Best practices for agile blueprint development
Best practices for agile blueprint development:
Blueprint development is an iterative process that involves lots of trial and error stages. The blueprint deployment process was designed for handling updates in a production system and therefore tends to be a bit too rigid to fit into iterative development stages.
In this document we will describe the best practices for enabling more agile blueprint development and architecture that is more suitable for handling continuous development needs.
We will break this down to the following parts:
- Continuous updates - updates a specific blueprint or part of a blueprint e.g. life cycle operation or workflow in an going basis.
- Automating without writing custom code - Using existing plugins to automate infrastructure and service configuration without having to write custom code.
- Architecting for agile automation development of complex automation systems by applying micro-services principles into automation e.g. breaking the automation units into a discrete set of automation services (a.k.a service-component) that can be put together through relationship to address the end to end automation needs.
Continuous updates The part of the blueprint that is changing most frequently during a development cycle is the lifecycle operation and workflow. Updating those resources can be done by changing the resource directly on the Cloudify Manager and re-executing the workflow that execute that resource or script. Each execution will in turn execute the new version of the script on the next run on the target environment that has been previously created by the blueprint without having to re-instantiate that environment every time we want to make a change.

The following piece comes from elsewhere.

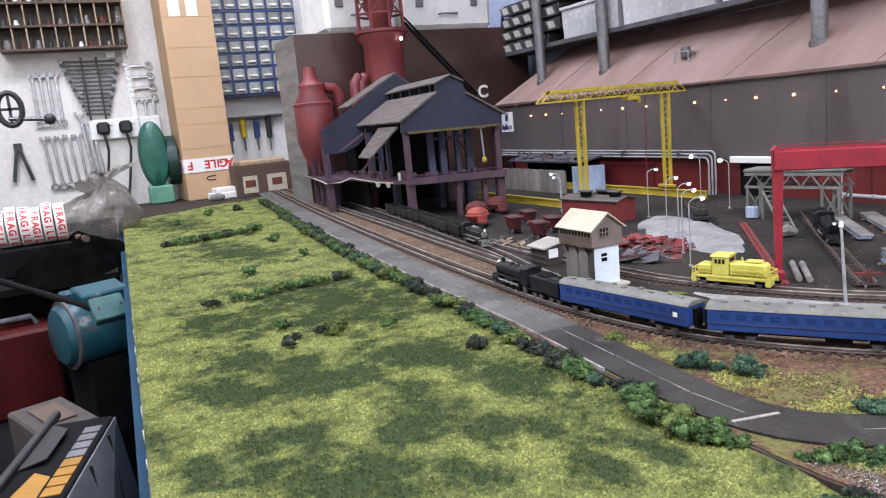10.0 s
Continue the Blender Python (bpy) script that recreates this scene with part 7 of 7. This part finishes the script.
SWING = 2.8
motor = thing("bench_grinder_motor", "teal electric motor with a pale terminal box", "motor", -0.885, 0.0045, -0.058, 112)
body = part("body", Geo().tube([(-0.036, 0, 0), (-0.034, 0, 0), (0.038, 0, 0), (0.042, 0, 0)], [0.034, 0.037, 0.037, 0.033], 32), M_TEAL, motor)
part("end_bell", Geo().tube([(-0.046, 0, 0), (-0.044, 0, 0), (-0.036, 0, 0)], [0.018, 0.03, 0.0355], 32), M_TEAL, motor)
part("rim", Geo().tube([(-0.038, 0, 0), (-0.0375, 0, 0), (-0.0345, 0, 0), (-0.034, 0, 0)], [0.036, 0.0385, 0.0385, 0.037], 32), M_DARKSTEEL, motor, "bare metal rim")
part("top_block", Geo().box((0.004, -0.006, 0.039), (0.052, 0.034, 0.014), ch=0.002, rx=12), M_TEAL, motor)
part("top_block", Geo().box((-0.02, 0.012, 0.038), (0.02, 0.022, 0.014), ch=0.002), M_TEAL, motor)
box = part("terminal_box", Geo().box((0.0, -0.031, 0.024), (0.036, 0.012, 0.028), ch=0.0015, rx=-38), mat("pale_teal_enamel", (0.06, 0.14, 0.14), (0.04, 0.1, 0.105), s=60, rough=0.45, spot=(0.2, 0.2, 0.18), spot_s=80, spot_at=0.62), motor, "pale grey-teal terminal box")
for q in (-1, 1):
    part("screw", Geo().rod((0.012 * q, -0.0355, 0.0275), (0.012 * q, -0.0367, 0.0285), 0.0016, 10), M_CHROME, box)
part("maker_plate", Geo().box((-0.024, -0.0358, 0.004), (0.014, 0.001, 0.009)), M_RUSTRED, motor, "worn red plate")
# Foot coloured black for the darkness below the motor.
part("foot", Geo().prism([(-0.03, -0.03), (0.034, -0.03), (0.034, 0.03), (-0.03, 0.03)], -0.1155, -0.03), M_BLACK, motor)
part("power_lead", Geo().tube([(0.018, -0.03, 0.014), (0.03, -0.044, -0.01), (0.033, -0.048, -0.05), (0.02, -0.046, -0.1)], 0.0022, 8), M_RUBBER, motor)
part("lever", Geo().tube([(-0.012, -0.03, 0.026), (-0.05, 0.02, 0.05), (-0.075, 0.06, 0.066)], [0.0045, 0.0035, 0.0035], 10), M_BLACK, motor)

crt = thing("tool_carton", "black tool carton with amber and white lettering bars", "carton", -0.515, -0.045, -0.1745, -13.8)
part("carton", Geo().box((0.035, -0.006, 0.0565), (0.22, 0.046, 0.113), ch=0.001), M_BLACK, crt)
# Lid edge and flap coloured dark, as if lying in shadow.
part("lid_edge", Geo().box((0.02, -0.0275, 0.1145), (0.225, 0.006, 0.006), ch=0.001), M_RUBBER, crt, "lid edge, darkened in place of shadow")
part("flap", Geo().plate([(-0.07, -0.024, 0.1145), (0.005, -0.024, 0.1145), (0.0, -0.008, 0.117), (-0.05, -0.008, 0.117)], 0.001), M_RUBBER, crt, "dark grey lid flap")
part("amber_band", Geo().prism([(0.012, -0.012), (0.07, -0.02), (0.07, 0.0), (0.022, 0.0)], 0.113, 0.1136), M_BOXAMBER, crt)
for k in range(4):
    part("lettering_bar", Geo().box((0.044 - 0.0135 * k, 0.0075, 0.1133), (0.0112, 0.0115, 0.0008)), M_BOXAMBER, crt)
for k in range(4):
    part("lettering_bar", Geo().box((-0.01 - 0.0135 * k, 0.0075, 0.1133), (0.0105, 0.0115, 0.0008)), M_BOXGREY, crt)
side_print = part("printed_flap", Geo().plate([(0.145, 0.0175, 0.112), (-0.073, 0.0175, 0.112), (-0.073, 0.0255, 0.04), (0.145, 0.048, 0.04)], 0.0012), M_BOXGREY, crt, "pale grey printed flap")
for k in range(4):
    x = 0.11 - 0.05 * k
    part("dark_slash", Geo().beam((x, 0.0195, 0.1105), (x + 0.03, 0.03 + 0.1 * max(0.0, x), 0.062), 0.004, 0.0012), M_BLACK, side_print)
# Offcut colours darkened like the carton's, for shadow.
off = thing("timber_offcut", "timber offcut darkened in place of shadow, with a paler face", "timber", -0.66, -0.05, -0.1745, 20)
part("block", Geo().box((0, 0, 0.05), (0.085, 0.045, 0.1), ch=0.002), M_HUT, off)
part("pale_face", Geo().box((0.0, 0.0, 0.1012), (0.05, 0.022, 0.0012)), M_WOOD, off)
can = thing("red_toolbox", "dull red steel toolbox in the shade", "toolbox", -1.02, -0.11, -0.1745, 10)
part("box", Geo().box((0, 0, 0.052), (0.07, 0.13, 0.104), ch=0.004), mat("dark_red_enamel", (0.07, 0.006, 0.006), (0.04, 0.004, 0.004), s=20, rough=0.5, spec=0.2), can)
part("handle", Geo().tube([(0, -0.05, 0.104), (0, -0.045, 0.115), (0, 0.045, 0.115), (0, 0.05, 0.104)], 0.0035, 8), M_DARKSTEEL, can)
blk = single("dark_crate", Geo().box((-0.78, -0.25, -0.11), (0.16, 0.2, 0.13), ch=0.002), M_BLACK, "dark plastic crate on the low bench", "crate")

Deployment Update - In cases where we change the blueprint itself i.e. adding or removing node or changing the node configuration were effectively making a change to the service topology. The deployment update addresses changes to the blueprint itself (add/remove nodes) as well as to the underlying resources. It does so by re-deploying the entire blueprint and then pushing only the delta between the new version and the running version on the live deployment. The deployment update is also the recommended method for updating internal blueprint resources in a production system as it provides a more structured way to update all the resources that are part of the update including scripts and workflow operation and allow for rollback and better version control of that update.

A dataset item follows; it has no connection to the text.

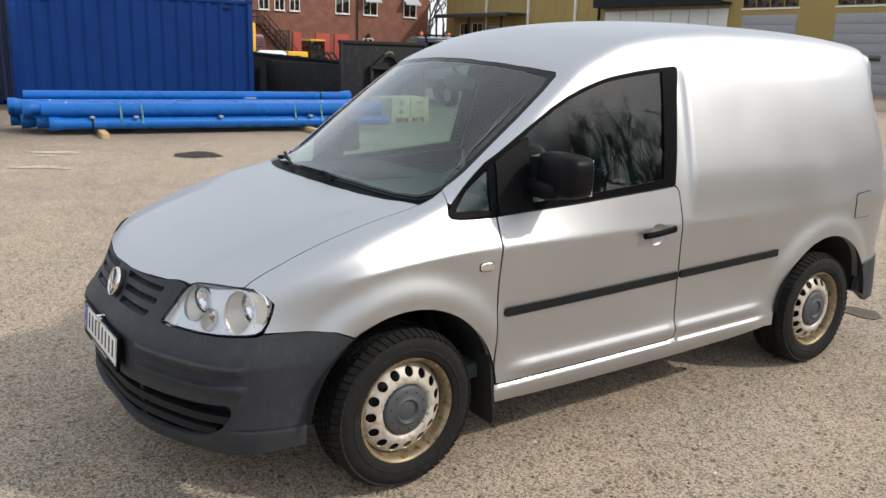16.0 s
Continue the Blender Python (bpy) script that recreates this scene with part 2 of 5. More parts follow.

You can read on the best practices for handling continuous updates in the Iterative blueprint development guidelines.
Automating without having to write custom code
Cloudily comes with a set of Generic Plugins that pre-integrates with wide range of automation domains that includes infrastructure orchestrators such as AWS cloud-formation as well as configuration elements such as REST or Ansible playbooks as well as micro services such as Kubernetes services. The built-in plugins allows as to lay-out an entire automation flow without having to write custom code. The REST and Ansible plugins allows us to also handle the interaction with the service simply by plugging the right REST commands or Ansible playbooks in the relevant lifecycle operations.

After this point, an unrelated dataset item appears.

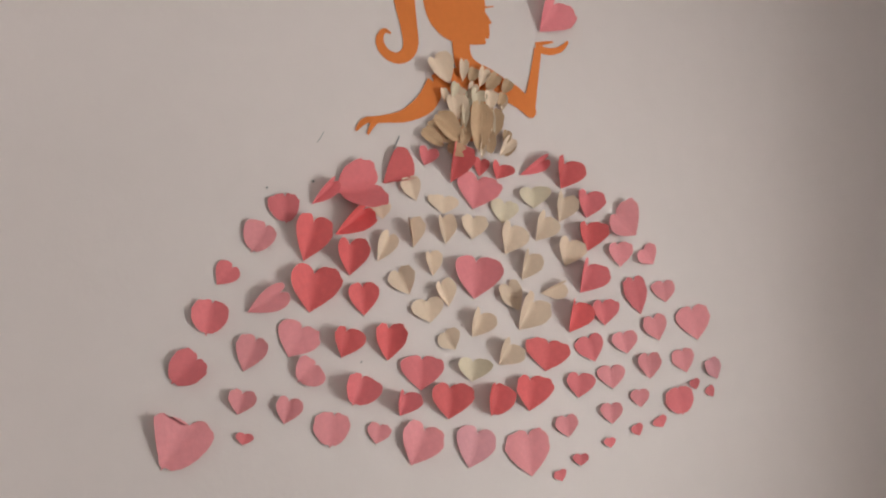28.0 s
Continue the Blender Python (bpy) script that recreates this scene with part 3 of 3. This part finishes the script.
TONES = {PINK: "pink", ROSE: "rose red", RED: "deep red", HOT: "bright pink", CREAM: "cream", LEMON: "pale lemon", PALE: "pale pink", TAN: "tan"}


def put_heart(name, m, x, z, length, turn, left, right, lifts, off, curl, label, group, top=1.17):
    ob = thing(name, heart_mesh(length, left, right, *lifts, curl, top), m, label, "paper heart", group)
    ob.matrix_world = Matrix.Translation((x, YB - off, z)) @ Matrix.Rotation(radians(turn), 4, 'Y')
    return ob


def heart(m, x, z, length, turn, left, right, lift_left, lift_right, top=0.0):
    lift = max(lift_left, lift_right)
    size = "tiny" if length < 0.022 else "small" if length < 0.038 else "large" if length > 0.06 else "medium"
    how = "nearly flat" if lift < 15 else "half open" if lift < 42 else "sharply folded"
    order[0] += 1
    put_heart("paper_heart", m, x, z, length, turn, left, right, (lift_left, lift_right), 0.0015 + 0.0003 * (order[0] % 5), rnd.uniform(-0.25, 0.2), f"{size} {TONES[m]} {how} paper heart stuck on the pink wall", "paper hearts of the skirt", top or rnd.uniform(1.12, 1.22))


def petal(m, x, z, length, turn, left, right, lift_left, lift_right):
    order[0] += 1
    put_heart("paper_petal", m, x, z, length, turn, left, right, (lift_left, lift_right), 0.004 + 0.0009 * (order[0] % 7), 0.25, f"folded {TONES[m]} paper petal on the orange cut-out", "paper petals of the bodice", 1.05 if m is TAN else 1.14)


heart(PINK, -0.403, 1.696, 0.046, 27, 0.030, 0.023, 10, 22, 1.08)
heart(ROSE, -0.349, 1.745, 0.044, -5, 0.029, 0.022, 10, 22, 1.07)
heart(ROSE, -0.310, 1.780, 0.052, 41, 0.019, 0.020, 69, 27)
heart(RED, -0.321, 1.687, 0.066, 13, 0.034, 0.036, 32, 27)
heart(RED, -0.270, 1.733, 0.066, 46, 0.030, 0.033, 62, 27)
heart(ROSE, -0.270, 1.803, 0.069, 73, 0.048, 0.066, 10, 46, 1.1)
heart(RED, -0.189, 1.826, 0.054, 74, 0.057, 0.009, 16, 76, 1.14)
heart(ROSE, -0.114, 1.866, 0.027, 13, 0.021, 0.022, 22, 27)
heart(RED, -0.065, 1.840, 0.061, 11, 0.035, 0.037, 59, 27)
heart(RED, -0.009, 1.857, 0.028, 6, 0.016, 0.017, 21, 27)
heart(RED, 0.026, 1.856, 0.025, 14, 0.028, 0.030, 35, 27)
heart(HOT, -0.022, 1.797, 0.053, 11, 0.042, 0.045, 15, 27)
heart(CREAM, -0.129, 1.802, 0.038, -18, 0.022, 0.016, 14, 24)
heart(CREAM, -0.078, 1.784, 0.028, 4, 0.032, 0.026, 10, 17)
heart(CREAM, -0.188, 1.766, 0.025, -9, 0.022, 0.017, 10, 17)
heart(CREAM, -0.134, 1.721, 0.042, -11, 0.026, 0.028, 74, 27)
heart(CREAM, -0.074, 1.731, 0.043, -8, 0.024, 0.025, 46, 27)
heart(CREAM, -0.024, 1.743, 0.036, 3, 0.029, 0.028, 22, 20)
heart(CREAM, -0.197, 1.694, 0.045, 24, 0.019, 0.020, 34, 27)
heart(CREAM, -0.098, 1.675, 0.036, -9, 0.021, 0.022, 54, 27)
heart(ROSE, 0.073, 1.868, 0.061, 57, 0.020, 0.017, 62, 20)
heart(RED, 0.159, 1.851, 0.048, 11, 0.042, 0.045, 51, 27)
heart(ROSE, 0.213, 1.800, 0.044, 4, 0.035, 0.037, 29, 27)
heart(PINK, 0.325, 1.776, 0.056, -51, 0.042, 0.045, 23, 27, 1.2)
heart(LEMON, 0.101, 1.809, 0.034, -7, 0.033, 0.035, 16, 27)
heart(LEMON, 0.035, 1.776, 0.036, 9, 0.028, 0.027, 10, 22)
heart(CREAM, 0.154, 1.788, 0.045, 13, 0.030, 0.032, 37, 27)
heart(CREAM, 0.103, 1.749, 0.047, 25, 0.032, 0.034, 51, 27)
heart(CREAM, 0.040, 1.721, 0.049, 14, 0.037, 0.038, 50, 22)
heart(RED, 0.215, 1.738, 0.047, -1, 0.040, 0.042, 32, 27)
heart(CREAM, 0.164, 1.707, 0.045, 13, 0.033, 0.035, 30, 27)
heart(PINK, 0.286, 1.712, 0.041, -6, 0.027, 0.029, 18, 27)
heart(ROSE, -0.452, 1.643, 0.034, 38, 0.021, 0.018, 10, 22)
heart(PINK, -0.406, 1.603, 0.059, 57, 0.024, 0.025, 49, 27)
heart(ROSE, -0.465, 1.566, 0.049, 9, 0.030, 0.028, 10, 22, 1.05)
heart(ROSE, -0.511, 1.495, 0.049, 44, 0.030, 0.028, 10, 22, 1.1)
heart(PINK, -0.408, 1.514, 0.049, 20, 0.027, 0.023, 10, 22)
heart(PINK, -0.340, 1.536, 0.049, 24, 0.035, 0.036, 10, 22)
heart(PINK, -0.325, 1.498, 0.037, 46, 0.028, 0.030, 30, 27, 1.06)
heart(RED, -0.309, 1.606, 0.062, 6, 0.044, 0.047, 22, 27)
heart(RED, -0.244, 1.668, 0.050, -1, 0.033, 0.035, 36, 27)
heart(RED, -0.219, 1.604, 0.046, -4, 0.027, 0.027, 10, 22)
heart(RED, -0.256, 1.536, 0.042, 11, 0.032, 0.034, 50, 27)
heart(RED, -0.178, 1.532, 0.051, 2, 0.030, 0.032, 21, 27)
heart(ROSE, -0.119, 1.484, 0.050, 2, 0.039, 0.037, 10, 22)
heart(CREAM, -0.140, 1.642, 0.040, -29, 0.025, 0.026, 12, 42)
heart(CREAM, -0.102, 1.596, 0.035, -12, 0.032, 0.028, 10, 22)
heart(CREAM, -0.069, 1.624, 0.039, -21, 0.024, 0.025, 50, 27)
heart(HOT, -0.021, 1.639, 0.064, 4, 0.048, 0.048, 13, 22)
heart(CREAM, -0.057, 1.552, 0.032, -34, 0.022, 0.023, 12, 40)
heart(CREAM, -0.024, 1.574, 0.040, 21, 0.031, 0.033, 41, 27)
heart(CREAM, 0.074, 1.677, 0.045, 18, 0.029, 0.031, 50, 27)
heart(CREAM, 0.111, 1.655, 0.048, 68, 0.020, 0.025, 72, 12)
heart(CREAM, 0.067, 1.622, 0.046, -26, 0.028, 0.020, 14, 24)
heart(CREAM, 0.066, 1.588, 0.057, 31, 0.038, 0.040, 41, 27)
heart(CREAM, 0.026, 1.527, 0.040, 32, 0.033, 0.035, 46, 27)
heart(RED, 0.118, 1.517, 0.049, 9, 0.049, 0.041, 10, 22)
heart(RED, 0.169, 1.586, 0.052, 16, 0.037, 0.039, 50, 27)
heart(ROSE, 0.246, 1.601, 0.040, -6, 0.030, 0.032, 23, 27)
heart(ROSE, 0.195, 1.659, 0.053, 20, 0.045, 0.048, 50, 27)
heart(ROSE, 0.223, 1.535, 0.042, -17, 0.034, 0.026, 10, 22)
heart(LEMON, -0.026, 1.499, 0.033, 4, 0.035, 0.034, 14, 34)
heart(PINK, 0.363, 1.722, 0.033, -40, 0.030, 0.023, 10, 22)
heart(ROSE, 0.328, 1.624, 0.063, -12, 0.030, 0.023, 10, 22)
heart(PINK, 0.389, 1.649, 0.036, -6, 0.031, 0.024, 10, 22)
heart(PINK, 0.462, 1.579, 0.058, -10, 0.045, 0.035, 10, 22)
heart(PINK, 0.369, 1.576, 0.041, -16, 0.032, 0.024, 10, 22)
heart(PINK, 0.294, 1.550, 0.036, -10, 0.033, 0.025, 10, 22)
heart(PINK, 0.344, 1.504, 0.041, -3, 0.031, 0.024, 10, 22)
heart(PINK, 0.431, 1.516, 0.040, -13, 0.030, 0.023, 10, 22)
heart(PALE, 0.506, 1.504, 0.038, -27, 0.023, 0.018, 10, 22)
heart(PINK, -0.519, 1.374, 0.072, 31, 0.053, 0.041, 16, 18, 1.21)
heart(PINK, -0.414, 1.450, 0.031, 11, 0.023, 0.024, 25, 27)
heart(ROSE, -0.405, 1.406, 0.015, 11, 0.014, 0.014, 10, 17)
heart(PINK, -0.344, 1.435, 0.034, 12, 0.023, 0.024, 29, 27)
heart(PINK, -0.271, 1.397, 0.049, 7, 0.033, 0.027, 10, 22, 1.07)
heart(PINK, -0.196, 1.401, 0.028, 13, 0.021, 0.020, 10, 17)
heart(PINK, -0.136, 1.366, 0.058, 22, 0.038, 0.040, 19, 27)
heart(PALE, -0.033, 1.357, 0.058, 16, 0.038, 0.036, 10, 22)
heart(PINK, 0.087, 1.338, 0.069, -5, 0.048, 0.038, 10, 22)
heart(PINK, 0.163, 1.402, 0.033, -9, 0.027, 0.021, 10, 22)
heart(ROSE, 0.147, 1.328, 0.017, -17, 0.015, 0.012, 10, 17)
heart(ROSE, 0.186, 1.352, 0.018, 0, 0.019, 0.015, 10, 17)
heart(ROSE, 0.250, 1.381, 0.016, -7, 0.015, 0.011, 10, 17)
heart(PINK, 0.256, 1.423, 0.032, -2, 0.028, 0.021, 10, 22)
heart(ROSE, 0.315, 1.401, 0.019, -21, 0.015, 0.012, 10, 17)
heart(PINK, 0.321, 1.452, 0.029, -6, 0.024, 0.019, 10, 17)
heart(ROSE, 0.368, 1.415, 0.019, -25, 0.019, 0.015, 10, 17)
heart(ROSE, 0.417, 1.436, 0.049, -11, 0.037, 0.029, 10, 22, 1.06)
heart(ROSE, 0.453, 1.484, 0.018, -19, 0.015, 0.011, 10, 17)
heart(ROSE, 0.493, 1.470, 0.020, -30, 0.013, 0.010, 10, 17)
heart(ROSE, -0.236, 1.461, 0.046, 19, 0.036, 0.038, 41, 27, 1.08)
heart(ROSE, -0.156, 1.444, 0.034, 12, 0.032, 0.034, 55, 27)
heart(RED, -0.070, 1.437, 0.050, 3, 0.041, 0.043, 22, 27)
heart(RED, 0.010, 1.440, 0.052, 10, 0.036, 0.038, 54, 27, 1.05)
heart(RED, 0.084, 1.448, 0.053, 2, 0.041, 0.043, 32, 27)
heart(ROSE, 0.185, 1.470, 0.038, 3, 0.029, 0.031, 15, 27)
heart(PINK, 0.260, 1.486, 0.036, -5, 0.033, 0.026, 10, 22)

heart(HOT, 0.121, 2.152, 0.069, 28, 0.040, 0.055, 46, 12, 1.2)

petal(CREAM, -0.066, 2.019, 0.050, -36, 0.031, 0.028, 24, 18)
petal(CREAM, -0.043, 2.026, 0.037, 3, 0.011, 0.011, 24, 18)
petal(TAN, -0.028, 2.028, 0.026, 18, 0.012, 0.012, 14, 20)
petal(CREAM, -0.010, 2.021, 0.034, 17, 0.014, 0.014, 24, 18)
petal(TAN, 0.003, 2.017, 0.037, 36, 0.014, 0.014, 14, 20)
petal(CREAM, -0.063, 1.995, 0.024, 30, 0.018, 0.018, 24, 18)
petal(CREAM, -0.052, 1.952, 0.042, -10, 0.024, 0.024, 24, 18)
petal(LEMON, -0.017, 1.982, 0.030, 9, 0.019, 0.019, 24, 18)
petal(CREAM, 0.010, 1.977, 0.035, 2, 0.016, 0.016, 24, 18)
petal(LEMON, -0.040, 1.936, 0.047, 2, 0.009, 0.009, 24, 18)
petal(TAN, -0.012, 1.897, 0.088, 1, 0.023, 0.023, 14, 20)
petal(TAN, 0.018, 1.930, 0.050, 1, 0.018, 0.018, 14, 20)
petal(TAN, -0.052, 1.914, 0.058, -67, 0.019, 0.019, 14, 20)
petal(TAN, -0.044, 1.912, 0.063, -44, 0.022, 0.022, 14, 20)
petal(TAN, -0.044, 1.904, 0.044, 16, 0.012, 0.012, 14, 20)
petal(TAN, 0.013, 1.898, 0.041, -14, 0.016, 0.016, 14, 20)
petal(CREAM, 0.030, 1.898, 0.039, 37, 0.014, 0.014, 24, 18)
petal(TAN, 0.040, 1.920, 0.025, 11, 0.010, 0.010, 14, 20)
petal(LEMON, 0.017, 1.918, 0.054, -3, 0.006, 0.006, 24, 18)
petal(CREAM, 0.038, 1.985, 0.023, 0, 0.011, 0.011, 24, 18)
petal(CREAM, -0.031, 1.999, 0.027, 24, 0.012, 0.012, 24, 18)
petal(TAN, -0.027, 1.924, 0.047, -16, 0.014, 0.014, 14, 20)
petal(TAN, 0.000, 1.928, 0.050, 7, 0.013, 0.013, 14, 20)
petal(TAN, -0.031, 1.894, 0.040, -80, 0.014, 0.014, 14, 20)
petal(CREAM, -0.078, 1.981, 0.024, -8, 0.008, 0.008, 22, 20)
petal(LEMON, -0.063, 1.992, 0.026, 10, 0.010, 0.010, 22, 20)
petal(LEMON, -0.028, 1.978, 0.030, -4, 0.010, 0.010, 22, 20)
petal(CREAM, 0.011, 1.975, 0.032, 4, 0.011, 0.011, 22, 20)
petal(LEMON, -0.045, 1.941, 0.036, 6, 0.008, 0.008, 22, 20)
petal(LEMON, 0.014, 1.910, 0.034, -10, 0.005, 0.005, 22, 20)
petal(TAN, 0.029, 1.990, 0.026, 20, 0.010, 0.010, 14, 20)
petal(CREAM, -0.008, 1.886, 0.030, 8, 0.007, 0.007, 22, 20)
petal(TAN, -0.079, 1.902, 0.045, -62, 0.013, 0.013, 14, 20)
petal(TAN, 0.041, 1.898, 0.036, 28, 0.012, 0.012, 14, 20)
petal(CREAM, 0.013, 2.010, 0.036, 8, 0.010, 0.010, 22, 20)
petal(TAN, 0.038, 2.017, 0.028, 30, 0.012, 0.012, 14, 20)

# ---- small marks on the wall ----
for x0, z0, x1, z1, w in ((-0.292, 1.904, -0.303, 1.884, 0.0005), (-0.160, 1.912, -0.170, 1.890, 0.0012), (-0.307, 1.820, -0.309, 1.817, 0.002), (-0.381, 1.802, -0.383, 1.800, 0.0015), (-0.221, 1.531, -0.223, 1.529, 0.0012)):
    thing("wall_mark", tube_along(bmesh.new(), ((x0, YB - 0.0004, z0), ((x0 + x1) / 2 + 0.001, YB - 0.0006, (z0 + z1) / 2), (x1, YB - 0.0004, z1)), w, 6), PENCIL, "small dark smudge on the pink paint", "mark", "marks on the wall")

Develop custom plugin There are cases where we need to handle more complex interaction with a given service that involves validation and more complex set of workflow and business logic. In such cases we can use custom-plugins to map the specific business logic of a given service into a set of node-types that can be described declaratively in the blueprint as any of the other built-in node types and thus inherit all the benefits that comes with it such as the ability to define relationship, pass inputs , tie-in workflow etc.
Custom plugin provides more control and flexibility on how we expose that service through interfaces and API that would make the modeling and interaction with that service more tight.
You can read on the best practices using built-in plugins and custom plugin in the this section of the documentation
Using micro-services approach for enabling reusable blueprint development
This section refers to some of the architecture best practices on how to develop an automation blueprint using micro-services approach.
Service Components - Break the automation model into a discrete set of service-components. In this case every service component is built as a discrete unit of automation that expose a well defined interfaces and capabilities to the outer layers.
Service Relationship Modeling - Service relationship enable us to put together a set of those discrete services and also map how they interact and pass context information with one another.
Separate the infrastructure and environment setup part from the part that is specific to the service. In this way we can abstract that part tends to be environment specific and keep the rest of the automation abstracted from those environment differences.